Tony Soprano’s attitude is not uncommon, and is shared by other characters throughout the episode. But he can hardly be blamed for his position – it is the way history has always been taught. Even as recently as my own elementary school days, we sang ‘In 1492, Columbus sailed the ocean blue.’ There was adventure and promise in the way we sung the words – not enslavement and murder, the other side of the Columbus story.

Zinn’s book has come under fire by other historians, and all sorts of accusations have been lodged: revisionist, radical and biased not the least among them. But Zinn doesn’t really refute any of these claims. History is in need of radical revision, and Zinn’s bias, though present, is minimal and always afforded to society’s most downtrodden.

Ever since the Greek Thucydides wrote his seminal ‘History of the Peloponnesian War’ around 430 B.C. (it was a life’s work written over an unknown number of years) history has been written by and consisted of society’s elite. Thucydides reported the story with a pro-Athenian bias, despite such revolutionary changes to history writing as excluding the gods and giving voice to the opposite side, probably during his exile from Athens.

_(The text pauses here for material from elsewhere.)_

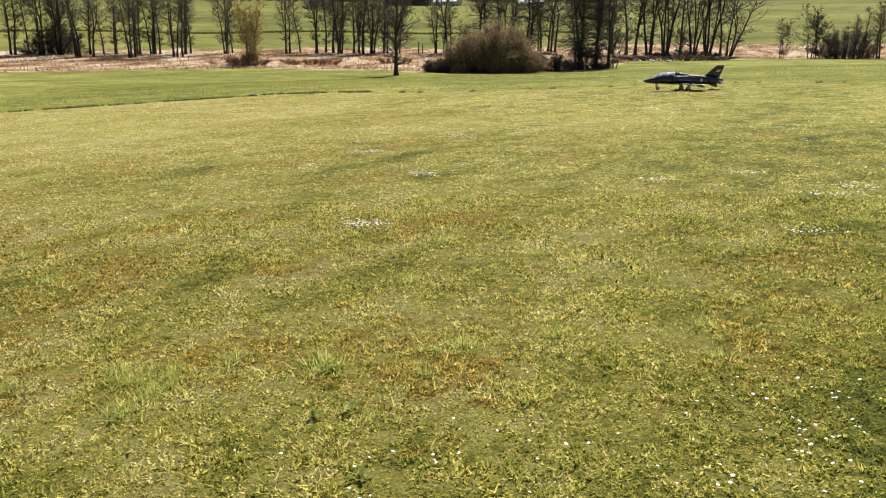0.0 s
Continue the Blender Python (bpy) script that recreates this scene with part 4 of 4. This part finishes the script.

Like Zinn’s ‘A People’s History,’ Thucydides’ ‘History’ is filled with speeches from the most prominent persons surrounding the events. Thucydides was probably the first historian to stick to what he perceived to be the facts, but he wasn’t opposed to injecting his own wit and wisdom. Book 5 offers a famous quote which is as true today as it was 2500 years ago: ‘… right, as the world goes, is only in question between equals in power; while the strong do what they can and the weak suffer what they must.’

It is in the spirit of this quote that Zinn wrote ‘A People’s History.’ He says of the book that his goal was to set about a ‘quiet revolution,’ and something like that seems to be happening.

It will be nice to see History, a station which has earned itself the nickname ‘The Hitler Channel’ for its extensive World War II programming (never portrayed the way Zinn portrays it), finally covering the real people of history – farmers, factory workers, unionists, slaves and ex-slaves, women and suffragists – who have, from the time of Thucydides, been mostly absent in mainstream scholarly history.

Zinn’s ‘quiet revolution’ appears to be happening. Despite reservations, not unwarranted from anyone who has watched much History Channel, that some context might be missing, it still indicates an opening up of society. Without even realizing it, networks like History which have for so long maintained a status quo will finally let ‘The People Speak.’